Does a kid who gets a 1550 have better study habits than a kid who gets 1410? Are they more likely to participate in class? Are they better at writing the essays which form a substantial part of grades in colleges? We don’t know, since the SAT scores don’t show that. However, it is pretty likely that a kid with a GPA of 3.95 is better at all those things than a kid with a GPA of 3.75.

I think the SAT naturally has some advantages towards the wealthier crowd, but unfortunately that’s an unavoidable aspect of the college process; I compare it to how kids from expensive prep schools will receive much better recommendation letters from counselors; it’s just a part of the system, unfair as it is.

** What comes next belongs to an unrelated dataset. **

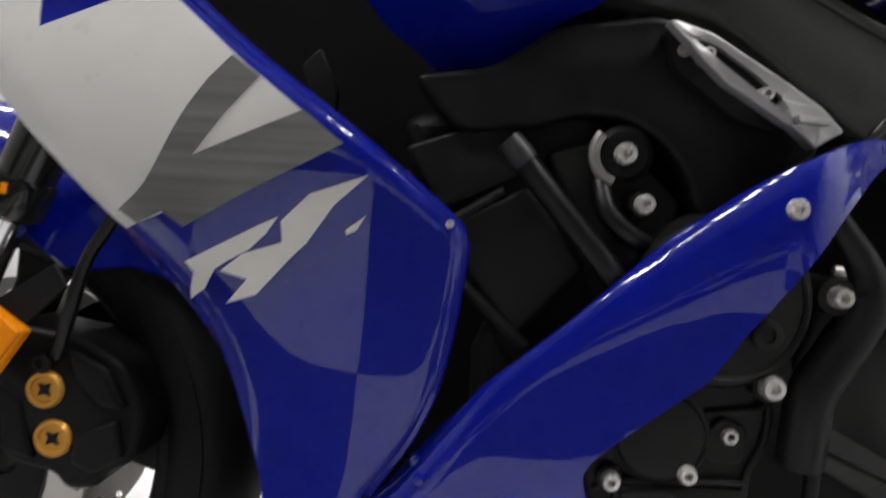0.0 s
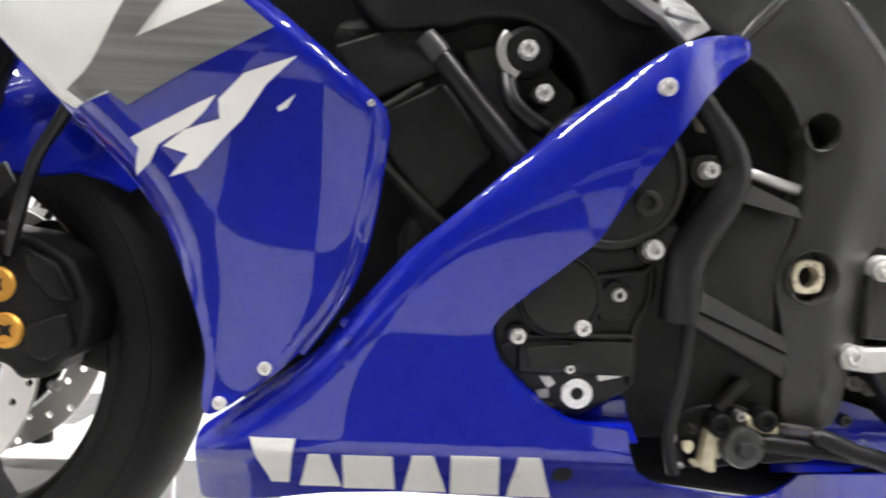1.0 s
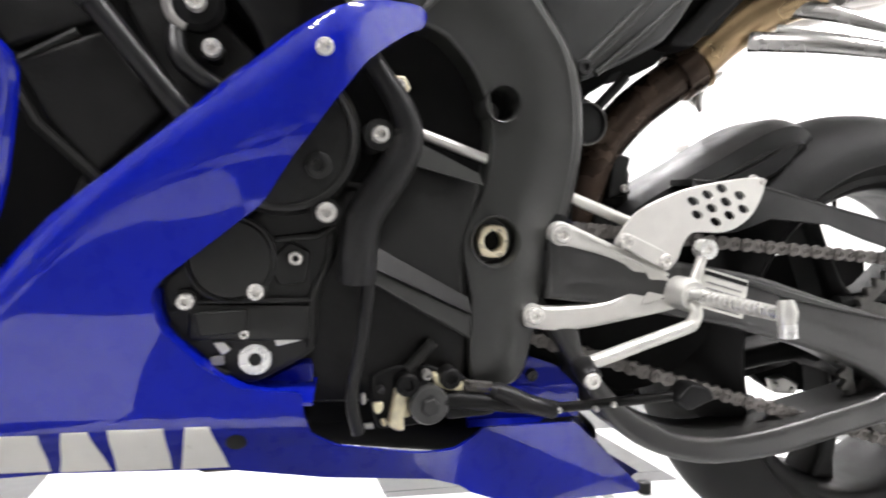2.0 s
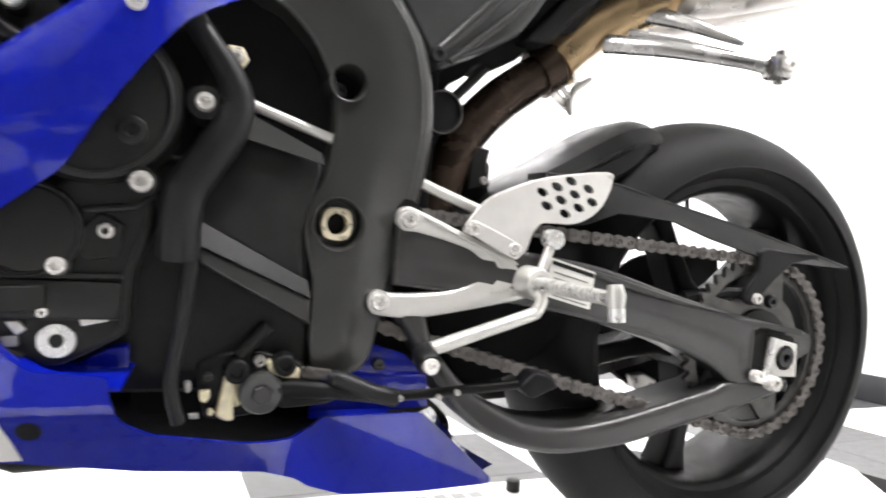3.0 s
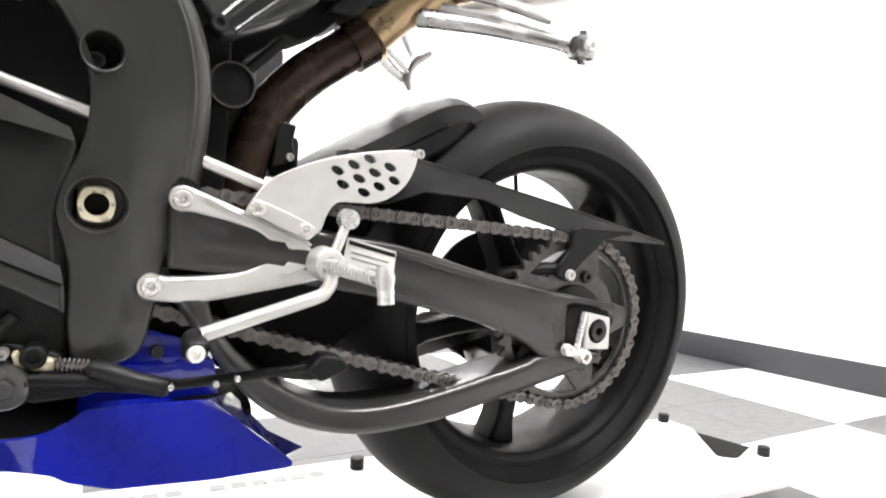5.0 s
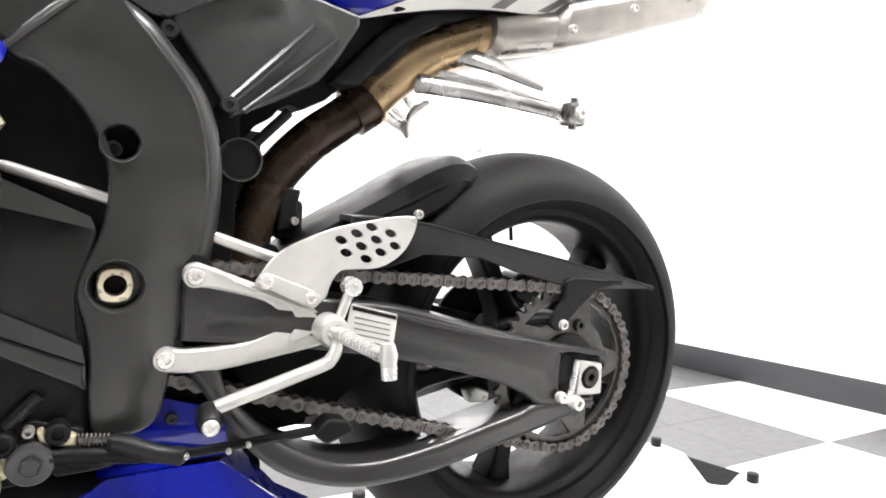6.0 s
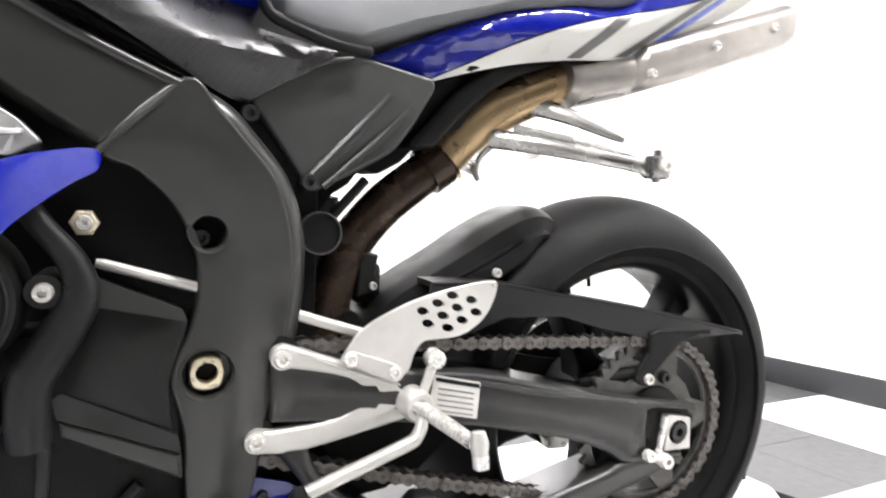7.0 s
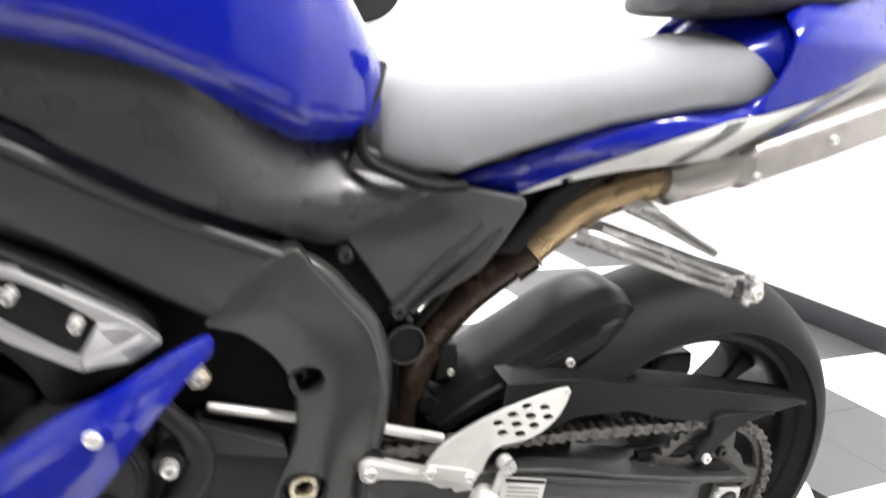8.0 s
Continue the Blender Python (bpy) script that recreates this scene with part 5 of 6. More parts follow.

Yet, with that said, by far my biggest criticism towards the SAT policy at elite schools is the ability to “Superscore” tests. I get it, you might not be able to flip the switch on reading critically and solving Algebra problems, but there are kids who can, and just because you can shill out the time and money for two extra stabs at the test doesn’t mean you should have a higher chance at a certain university. Wondering what anybody else thinks about this?

“However, it is pretty likely that a kid with a GPA of 3.95 is better at all those things than a kid with a GPA of 3.75.”


There’s no way to make a statement like that unless you know the rigor of the two kids and how harsh the grading the system is in the high school. And that’s only a couple more Bs than the 3.95 student.

The other flaw is you think that GPAs are not gameable like the SATs, when there’s more gaming that goes on with GPAs, here’s a few:

  • cheating, the more competitive the hs, the more cheating, there are a myriad of ways students can cheat today with technology than I back in the day. there's cheating on the sats/acts too, but h/s cheating is more prevalent
  • teachers afraid to give Bs or Cs because of the complaints they get from parents
  • related to the above, the classes being setup so that you need a B or a B+ on the test to get an A in the course because of h/w, labs etc..
  • avoiding hard teachers
  • test prep for AP and honors classes, if you think people do too much test prep for the SAT/ACT, there's more that goes in to the harder classes.
  • taking a prep class or the actual class itself in the summer

"Are they better at writing the essays which form a substantial part of grades in colleges? "

Doesn’t apply to stem - they may take a writing class or two (and many times you can take those pass/fail), but 99% of their time is spent solving problems.

In my grand dream of colleges admission reform, I’d limit the sat/acts to only be taken once, like basically every other country.